US Interest Rates – What We Should Expect

By Randy Myers

 

The financial markets appear to be getting it right.

As the Federal Reserve continues to pursue an extraordinarily expansive monetary policy, it is hard to know where interest rates are, where they should be, or how quickly and dramatically they might change once the Fed finally begins to shift to a more normal monetary stance. Michael Simpson, head of strategic portfolio management for Transamerica, asserts that interest rates—both in the spot and futures markets—are behaving the way politics, theory, and history suggest they should. “Barring an economic shock,” he told participants at the 2013 SVIA Spring Seminar, “the markets have it right.”

One key to understanding where rates are heading, Simpson said, is to pay attention to what the Fed is saying. The Fed has said it intends to keep the target for the federal funds rate—the overnight rate at which banks borrow from one another—near zero percent as long as the unemployment rate stays above 6.5 percent and the outlook for inflation stays below 2.5 percent. Trading in futures contracts for both Fed funds and Treasury bonds, Simpson said, indicates that investors are anticipating the Fed will begin to tighten monetary policy in the fourth quarter of 2015. That dovetails with the Fed’s forecast that the unemployment rate will be between 6 percent and 6.5 percent by that time. “It is commonly understood that the Fed’s growth forecasts have been high,” he said, “so it is reasonable to agree with the markets and go with the top end of the Fed’s range.”

Simpson noted that the Fed has been making an effort to communicate how long it plans to keep short-term interest rates near zero percent so that investors can price that into their thinking. “This has resulted in forward rates that reflect the best estimates of future Fed policy actions,” he said.
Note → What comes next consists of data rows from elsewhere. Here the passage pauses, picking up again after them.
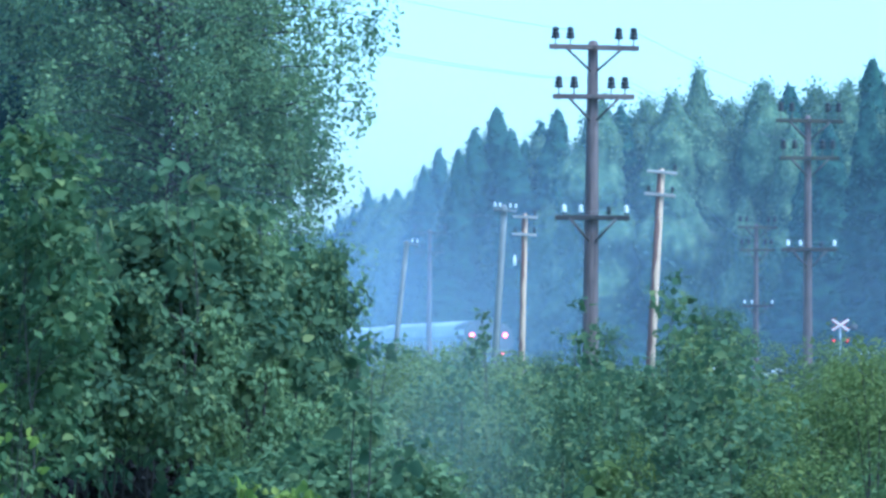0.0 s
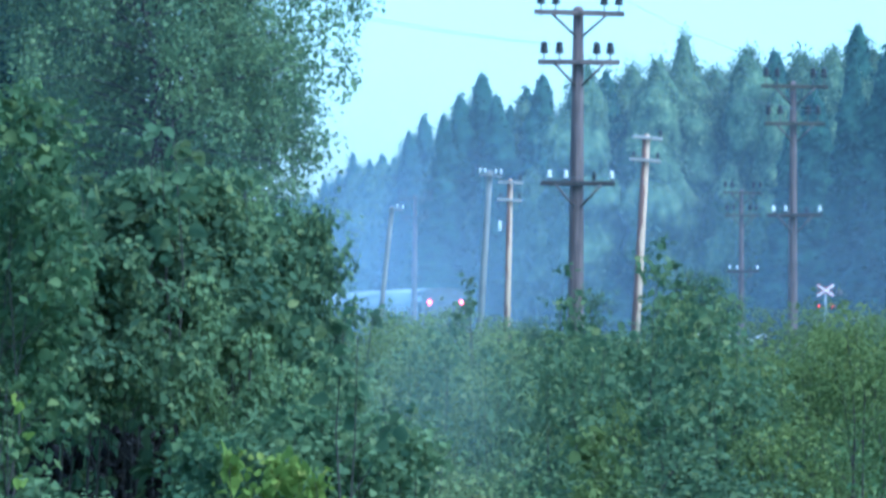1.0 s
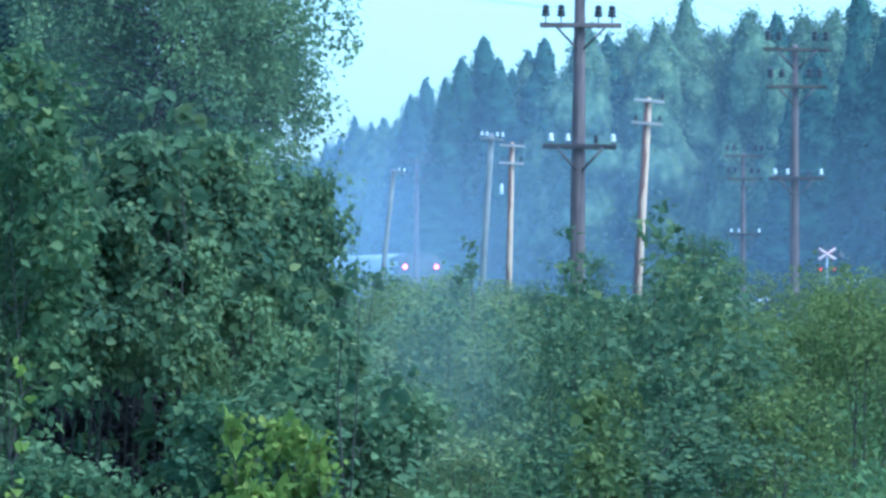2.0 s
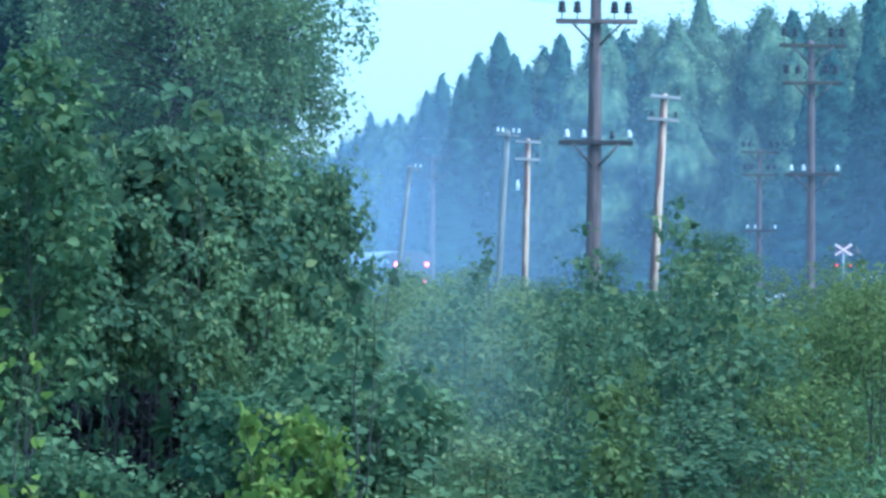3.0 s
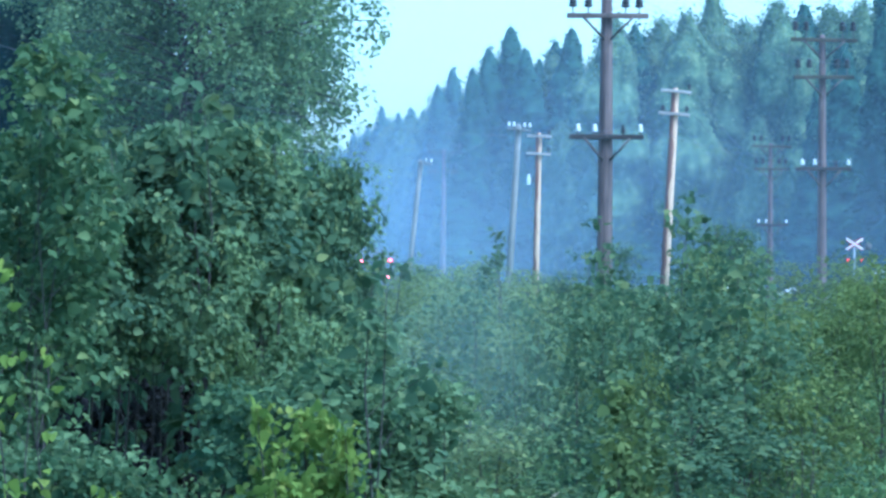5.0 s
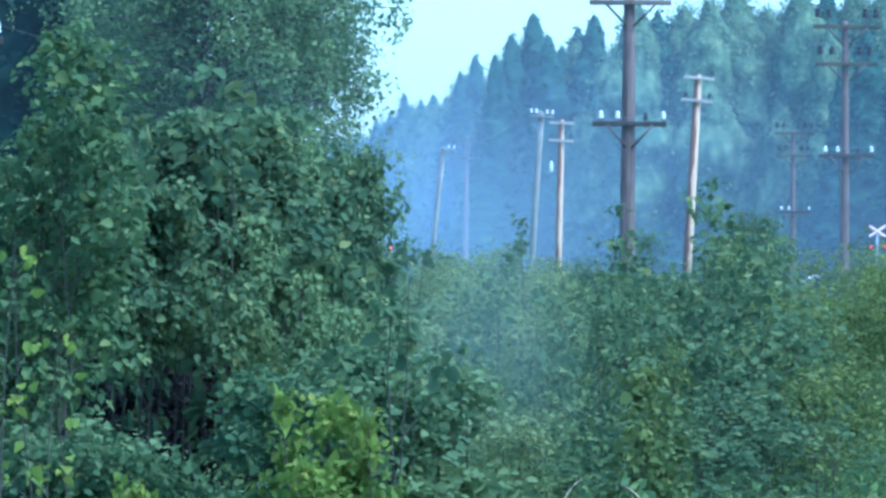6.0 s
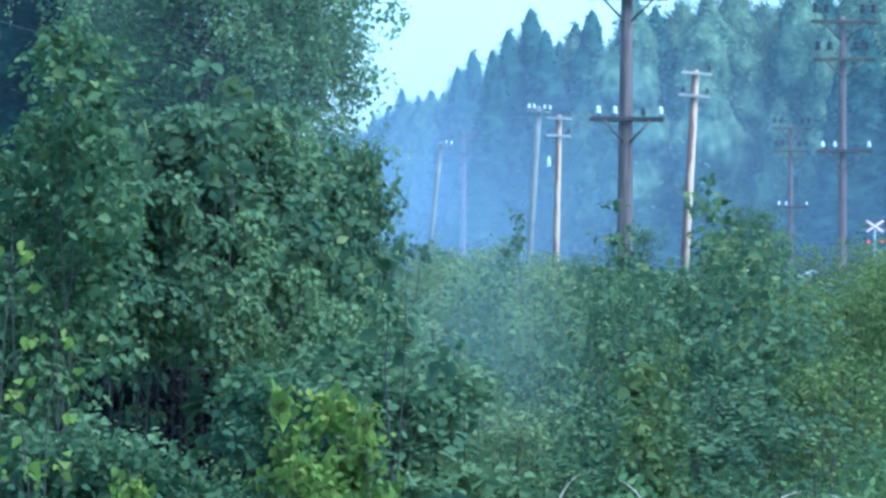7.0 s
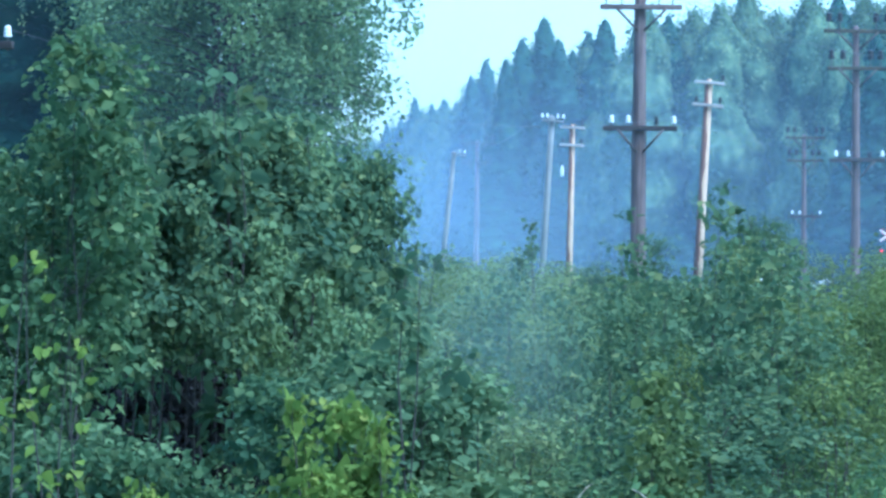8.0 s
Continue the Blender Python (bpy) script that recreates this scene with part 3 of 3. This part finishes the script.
def tree_at(kind, x, y, tall, turn, wide=1.0):
    k = tall / 18.0
    if kind not in placed:
        placed[kind] = True
        kind.matrix_basis = pose(x, y, -0.2, 0, 0, turn)
        kind.scale = (k * wide, k * wide, k)
    else:
        ob = copy_thing(kind, pose(x, y, -0.2, 0, 0, turn))
        ob.scale = (k * wide, k * wide, k)


def edge_at(u):
    i = min(int(u), len(EDGE) - 2)
    return [a + (b - a) * (u - i) for a, b in zip(EDGE[i], EDGE[i + 1])]


for row in range(2):
    u = rng_f.uniform(0, 0.1)
    while u < len(EDGE) - 1.01:
        x, y, h = edge_at(u)
        i = min(int(u), len(EDGE) - 2)
        gap = math.dist(EDGE[i][:2], EDGE[i + 1][:2])
        u += rng_f.uniform(2.7, 4.4) / gap * (1 if gap < 50 else 1.5)
        tall = h * rng_f.uniform(0.84, 1.0) * (0.76, 0.95, 0.97)[row]
        kind = rng_f.choice(birches + birches + spruces if row < 1 else spruces + spruces + birches)
        tree_at(kind, x + rng_f.uniform(-0.8, 0.8) + row * 1.2, y + row * (6, 6, 9)[row] + rng_f.uniform(-2, 2), tall, rng_f.uniform(0, 360), 1.0 if row else 1.15)
# a closed second rank under the skyline
for (x0, y0, h0), (x1, y1, h1) in zip(EDGE, EDGE[1:]):
    n = max(2, int(math.dist((x0, y0), (x1, y1)) / 2.3))
    for i in range(n):
        u = (i + rng_f.uniform(0.1, 0.9)) / n
        y = y0 + (y1 - y0) * u + 14
        tall = (h0 + (h1 - h0) * u) * rng_f.uniform(0.90, 1.0) * 1.01
        tree_at(rng_f.choice(birches if x0 > 8 else spruces + spruces + birches), (x0 + (x1 - x0) * u) * y / (y - 14) + 0.6, y, tall, rng_f.uniform(0, 360), rng_f.uniform(0.9, 1.3))
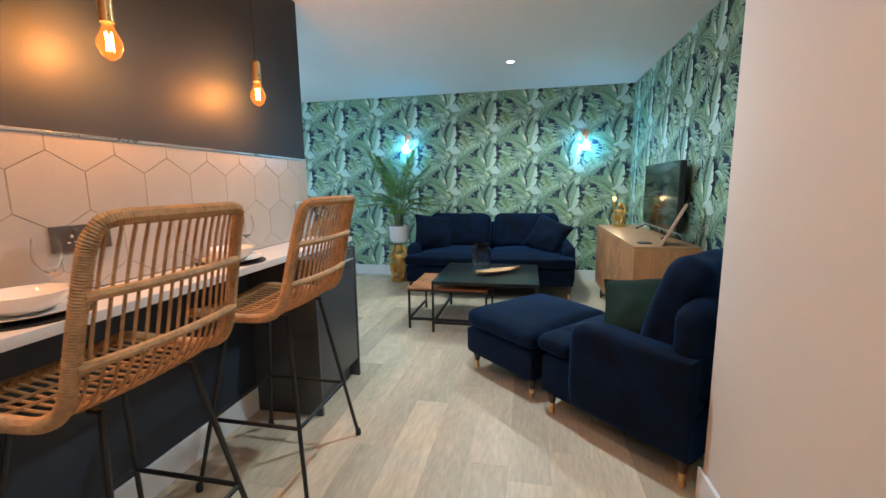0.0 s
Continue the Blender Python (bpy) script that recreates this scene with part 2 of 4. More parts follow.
M_grout = mat("grey_grout", (0.38, 0.3, 0.23), 0.85, vary=0.1)
M_china = mat("white_china", (0.8, 0.79, 0.76), 0.15, vary=0.01, bump=0.0)
M_steel = mat("brushed_steel", (0.62, 0.62, 0.63), 0.28, metal=1.0, vary=0.05, grain=90, bump=0.03)
M_disc = mat("turned_steel", (0.72, 0.73, 0.74), 0.26, metal=1.0, vary=0.02, grain=90, bump=0.0)
disc_nodes = M_disc.node_tree
spin = disc_nodes.nodes.new("ShaderNodeTangent")
spin.direction_type, spin.axis = "RADIAL", "Z"
disc_nodes.links.new(spin.outputs[0], disc_nodes.nodes["Principled BSDF"].inputs["Tangent"])
disc_nodes.nodes["Principled BSDF"].inputs["Anisotropic"].default_value = 0.9
M_darksteel = mat("dark_nickel", (0.2, 0.17, 0.15), 0.35, metal=0.9, vary=0.08, grain=120, bump=0.03)
M_tv = mat("tv_screen", (0.006, 0.006, 0.007), 0.08, vary=0.02, bump=0.0)
M_plastic = mat("black_plastic", (0.014, 0.014, 0.014), 0.4, vary=0.05, bump=0.02)
M_pot = mat("white_stoneware", (0.72, 0.7, 0.7), 0.5, vary=0.04, scale=8, grain=90, bump=0.08)
M_leaf = mat("palm_leaf", (0.12, 0.19, 0.018), 0.5, vary=0.45, scale=7, grain=40, bump=0.1)
M_stem = mat("palm_stem", (0.14, 0.17, 0.06), 0.55, vary=0.35, scale=14, grain=60, bump=0.2)
M_soil = mat("soil", (0.03, 0.02, 0.014), 0.9, vary=0.4, grain=80, bump=0.6)
M_door = mat("black_door_paint", (0.008, 0.013, 0.014), 0.42, vary=0.1, scale=2, grain=130, bump=0.04)
M_dish = mat("carved_wood_dish", (0.56, 0.34, 0.14), 0.5, vary=0.25, scale=6, grain=40, bump=0.2, stretch=(1, 6, 6))
M_paper = mat("white_print_paper", (0.78, 0.78, 0.77), 0.7, vary=0.02)
M_paleoak = mat("pale_wood_frame", (0.55, 0.38, 0.25), 0.5, vary=0.15, grain=50, bump=0.08)
M_chain = mat("aged_brass_chain", (0.35, 0.24, 0.12), 0.4, metal=0.9, vary=0.2, bump=0.1)
M_terrace = mat("pale_terrace_slabs", (0.5, 0.48, 0.46), 0.8, vary=0.06, scale=0.7, grain=30, bump=0.1)
M_render_white = mat("white_render", (0.75, 0.75, 0.74), 0.8, vary=0.03, scale=0.5, grain=20)
M_fence = mat("grey_fence_panel", (0.33, 0.32, 0.31), 0.7, vary=0.06, scale=1.0, grain=30)
M_bluepanel = mat("slate_blue_cladding", (0.07, 0.085, 0.15), 0.6, vary=0.08, scale=0.4, grain=12)
M_brick = mat("red_brick_far", (0.3, 0.075, 0.05), 0.85, vary=0.2, scale=3, grain=30)
M_farpane = mat("far_window_pane", (0.16, 0.2, 0.28), 0.12, vary=0.1, scale=0.6, bump=0.0)
M_asphalt = mat("grey_paving", (0.2, 0.2, 0.2), 0.9, vary=0.15, scale=0.2, grain=4)
M_pane = glass("window_glass", (0.98, 1.0, 0.99), 0.0, 1.2)
M_glass = glass("table_glass", (0.86, 0.97, 0.93), 0.0, 1.45)
M_glassedge = glass("green_glass_edge", (0.1, 0.4, 0.32), 0.15, 1.45)
M_clear = glass("clear_glass", (1, 1, 1), 0.0, 1.4)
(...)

The Fed also has outlined the exit strategy it will likely use when it begins to tighten monetary policy. Because it has laid out so clearly what it is doing and what it intends to do, Simpson said, the Fed’s move toward a tighter monetary stance should not be too disruptive. “Interest rates probably won’t jump dramatically just because the Fed says it’s going to stop buying Treasuries and mortgage-backed securities and start selling them instead,” he said. “Rates could jump drastically if the Fed said it was going to sell everything on its books at once, but it probably won’t do that.”

In fact, Simpson said, several factors could pressure the Fed not to raise rates too quickly. With about $11.5 trillion in federal debt outstanding, he noted, even a 100-basis-point increase in interest rates would add $150 billion to the federal government’s debt service costs. So raising rates is nothing to do cavalierly. Private borrowers, too, would be squeezed. “There may well be some feedback,” Simpson concluded, “that constrains the rates at which interest rates can rise.”

The economy

Just as interest-rates have been consistent with what the Fed has been doing and telegraphing, so too has the performance of the overall economy aligned with what history tells us. As would be expected, credit and nominal GDP, which surged prior to the 2008 financial crisis, have since fallen by a comparable amount. Real GDP growth is substantially lower, the unemployment rate is significantly higher, real housing prices are down, and the real value of government debt has surged.

Against this backdrop, a number of additional factors are holding back the economy. The defining feature of the financial crisis was the massive amount of debt, or leverage, that had piled up in both the public and private sectors, Simpson said. Leverage accelerates economic growth. But now both the public and private sectors are deleveraging, which inhibits growth. The economy is being restrained by the sequestration cuts in federal spending that began to take effect this year, by slowing productivity growth as well as a weakened European economy. All this suggests, he said, that we can expect the recovery from the 2008 crisis to continue to proceed at a slow pace, keeping downward pressure on interest rates and inflation for the next few years. While real GDP growth should be 2.4 percent, he said, it is more likely to be in the 1.5 percent to 2 percent range.